In May of 1993, moreover, an article in the New Yorker by Jane Mayer and Jill Abramson stated that Joe Biden had abdicated control of the Thomas confirmation hearings and didn’t call four women who’d traveled to Washington to corroborate Anita Hill’s claims, including Wright and Jourdain.
They also claimed that Thomas had lied under oath, since they had seen video rental records showing Thomas’s interest in and use of pornography to a far greater extent than the public had been led to believe. Mayer and Abramson wrote a book, Strange Justice: The Selling of Clarence Thomas, which was a finalist for the National Book Award and was also made into a movie for TV.
Looking back, I failed to do the follow-through. I failed big time. Not that it would have been easy. We women of the House were seen as the enemy. We really were… enemies of the status quo, of the way things were, of the gentlemanly way things were. I believe that even my buddy Joe Biden had to succumb to the vast majority of his committee members on both sides.
It’s a long, sad story and there’s even more. In 2010 Clarence Thomas’s wife, Virginia, left a voice mail message on Anita Hill’s office phone at Brandeis University over a weekend, demanding that the professor say she was sorry for accusing her husband of sexually harassing her.
“I would love you to consider an apology sometime and some full explanation of why you did what you did with my husband,” the voice mail said in part, according to NBC News. “So give it some thought and certainly pray about this and come to understand why you did what you did.”
Incredible, isn’t it?
Professor Hill called the message “inappropriate,” and reported it to her employer’s security department, who in turn reported it to the FBI. Further, Professor Hill said she has no reason to atone.
“I have no intention of apologizing because I testified truthfully about my experience and I stand by that testimony,” she said in a statement to NBC News.
Anita Hill’s story touched the hearts of women and caring men across the nation.
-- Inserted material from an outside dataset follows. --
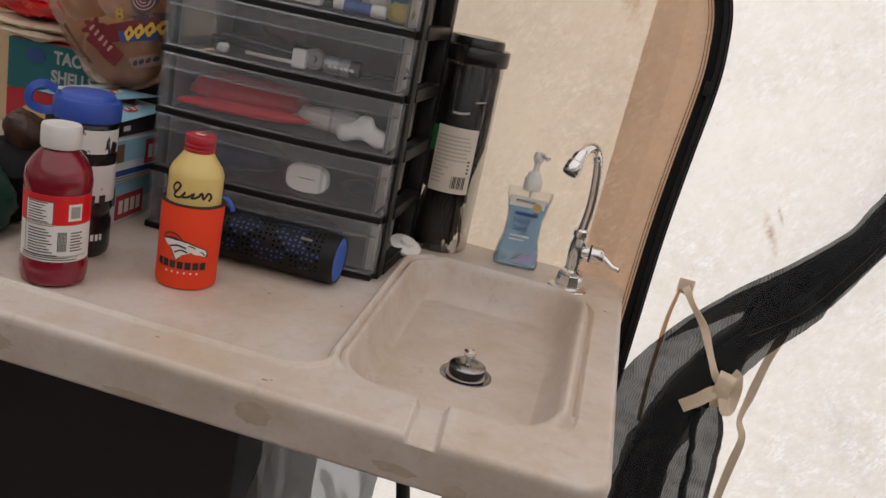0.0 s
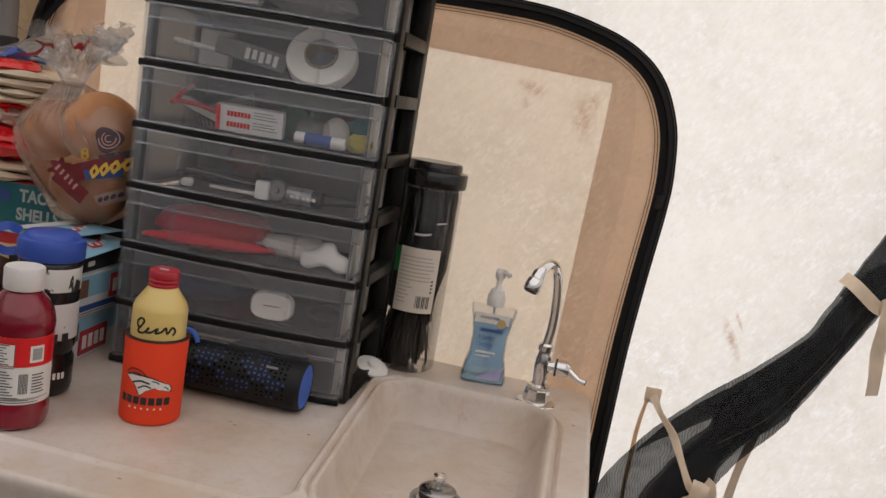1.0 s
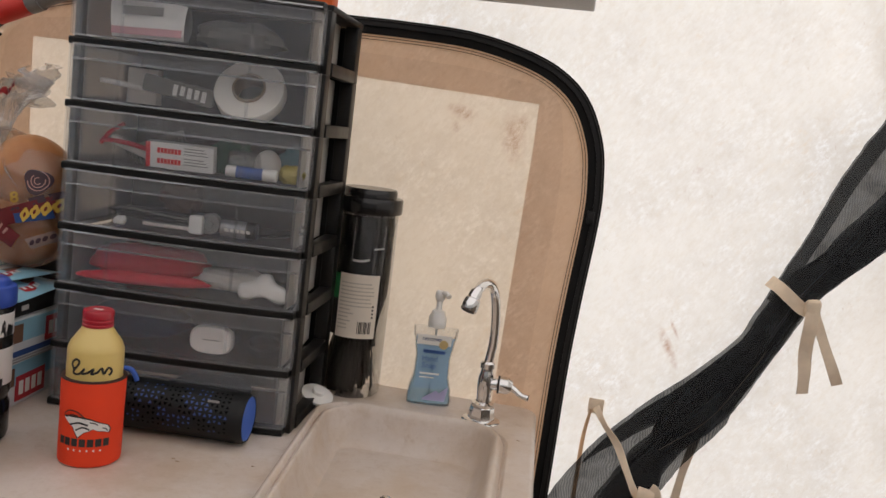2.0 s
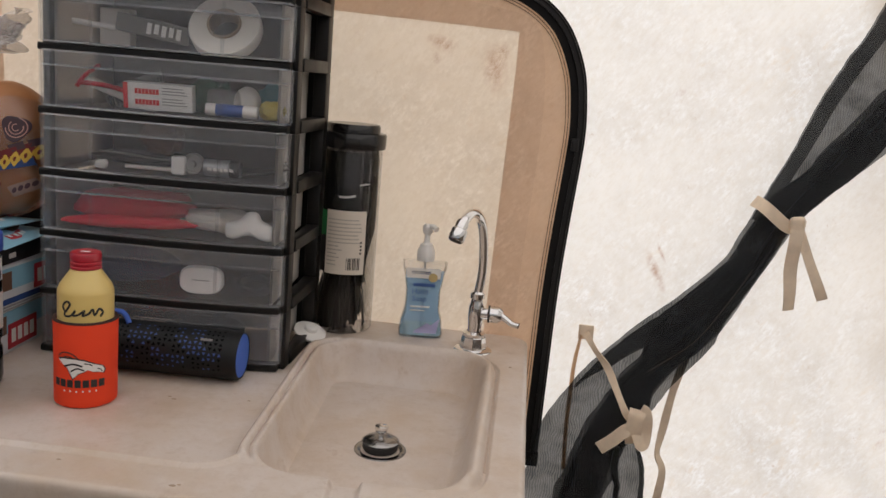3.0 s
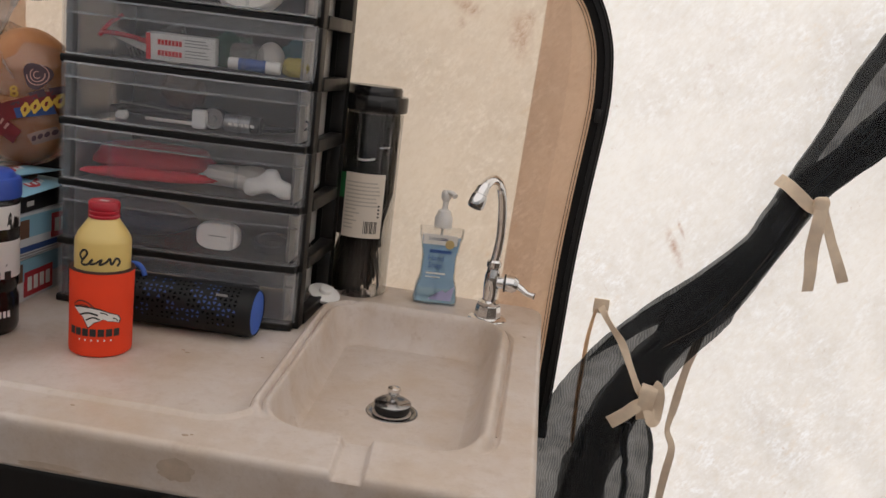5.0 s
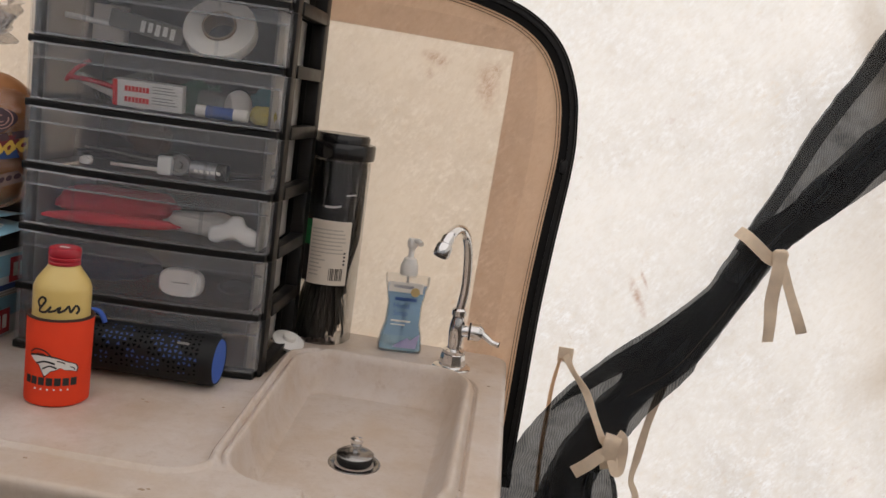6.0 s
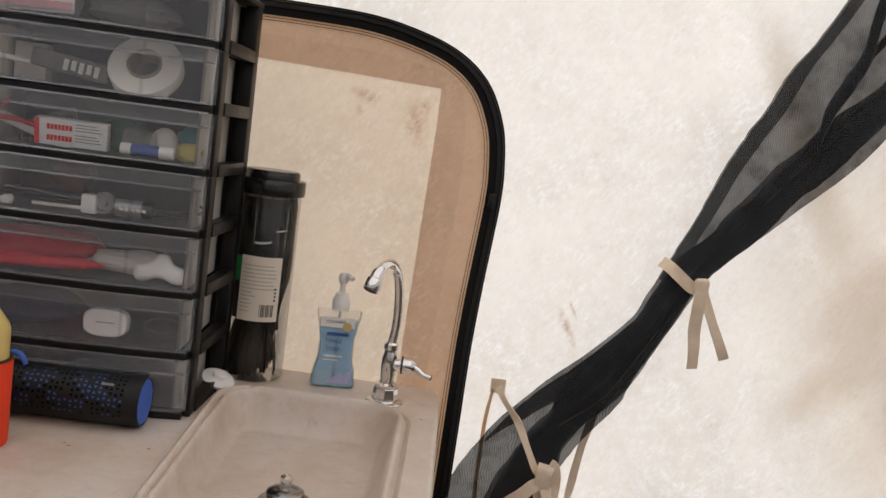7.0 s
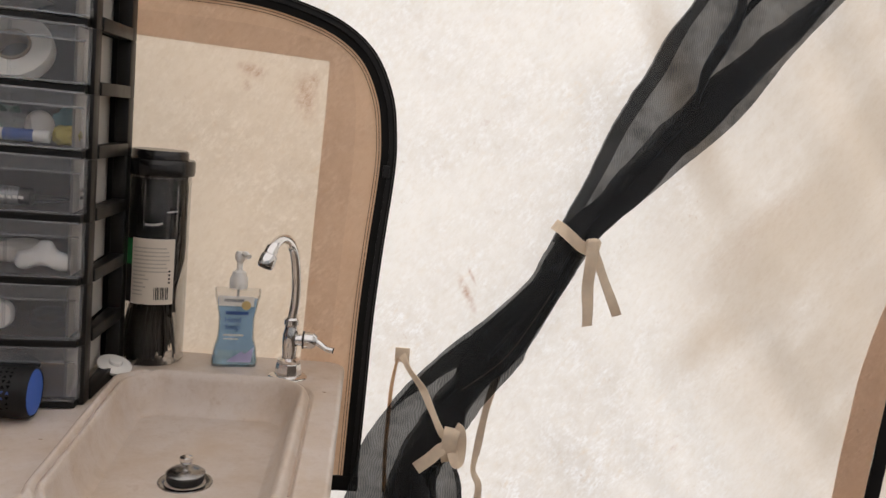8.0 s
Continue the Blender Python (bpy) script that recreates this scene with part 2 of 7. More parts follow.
M_CHROME = surface("chrome", (0.78, 0.77, 0.76), 0.10, 1.0, vary=0.06, scale=50, grain=0.02)
M_STEEL = surface("drain_steel", (0.36, 0.35, 0.345), 0.2, 1.0, vary=0.2, scale=60, grain=0.04)
M_RUBBER = surface("black_rubber", (0.015, 0.014, 0.014), 0.6, vary=0.2)
M_BLACK = surface("black_soft_plastic", (0.018, 0.017, 0.018), 0.5, vary=0.25, scale=50, grain=0.12)
M_GLOSSBLACK = surface("gloss_black_plastic", (0.012, 0.011, 0.011), 0.18, vary=0.2, scale=50, grain=0.02)
M_TIE = surface("black_nylon_ties", (0.020, 0.016, 0.013), 0.45, spec=0.3, vary=0.3, scale=80, grain=0.05)
M_ORANGE = surface("orange_neoprene", (0.82, 0.052, 0.009), 0.8, vary=0.06, scale=40, grain=0.35, grain_scale=1100)
M_TRIM = surface("dark_neoprene_edge", (0.05, 0.02, 0.015), 0.8)
M_YELLOW = surface("yellow_bottle_paint", (0.74, 0.55, 0.19), 0.34, vary=0.05, scale=25, grain=0.02, coat=0.2)
M_REDCAP = surface("red_metal_cap", (0.42, 0.015, 0.03), 0.32, vary=0.12, scale=40, grain=0.03, coat=0.3)
M_JUICE = surface("red_juice_bottle", (0.30, 0.006, 0.026), 0.08, vary=0.4, scale=18, grain=0.01, coat=0.5)
M_JUICE.node_tree.nodes["Principled BSDF"].inputs["Transmission Weight"].default_value = 0.35
M_WHITECAP = surface("white_cap_plastic", (0.74, 0.70, 0.68), 0.42, vary=0.06, scale=40, grain=0.03)
M_WHITE = surface("white_plastic", (0.80, 0.78, 0.75), 0.42, vary=0.05, scale=40, grain=0.03)
M_LABEL = surface("white_paper_label", (0.78, 0.755, 0.72), 0.5, vary=0.05, scale=40, grain=0.04)
M_LABELRED = surface("red_paper_label", (0.72, 0.012, 0.016), 0.42, vary=0.06, scale=40, grain=0.03)
M_PRINT = surface("grey_print", (0.33, 0.32, 0.31), 0.6, vary=0.2, scale=300)
M_FINE = surface("dark_print", (0.10, 0.095, 0.09), 0.6, vary=0.3, scale=300)
M_INK = surface("black_ink", (0.02, 0.018, 0.018), 0.5, vary=0.2, scale=100)
M_BLUE = surface("blue_lid_plastic", (0.035, 0.085, 0.42), 0.40, vary=0.08, scale=40, grain=0.04)
M_SPEAKBLUE = surface("blue_speaker_cloth", (0.05, 0.13, 0.50), 0.6, vary=0.12, scale=60, grain=0.2)
M_ROLL = surface("paper_towel", (0.72, 0.71, 0.69), 0.9, vary=0.04, scale=60, grain=0.5, grain_scale=350)
M_POLE = surface("grey_pole_plastic", (0.19, 0.18, 0.17), 0.45, vary=0.15, scale=30)
M_POLERED = surface("red_pole_sleeve", (0.55, 0.03, 0.02), 0.45, vary=0.12, scale=30)
M_FLOOR = surface("brown_vinyl_floor", (0.16, 0.12, 0.09), 0.55, vary=0.25, scale=6, grain=0.1)
M_DIMMER = surface("brown_dimmer_panel", (0.20, 0.165, 0.135), 0.5, vary=0.12, scale=5, grain=0.05)
M_DARKCLOTH = surface("black_nylon_cloth", (0.012, 0.012, 0.013), 0.85, vary=0.3, scale=12, grain=0.3, grain_scale=500, spec=0.2)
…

I definitely rode that wave. It was a rough wave and very high, but I hope you can understand now why the Anita Hill case translated into victories for women. Anita Hill is an icon who went through hell for coming forward, and I hope she knows what a difference she made, even though Clarence Thomas got confirmed.
Major federal laws were passed to address sexual harassment and violence against women, and the long march to get more women elected to Congress was kicked into high gear. All because of her courage, her ability to be tough under extraordinary pressure.
I was one of those women who benefited from her particular art of tough.
The pull of this issue of respect for women was tugging at me. It was one more reason to try to get into the Senate, in which women made up a dismal 2 percent of that “august” body.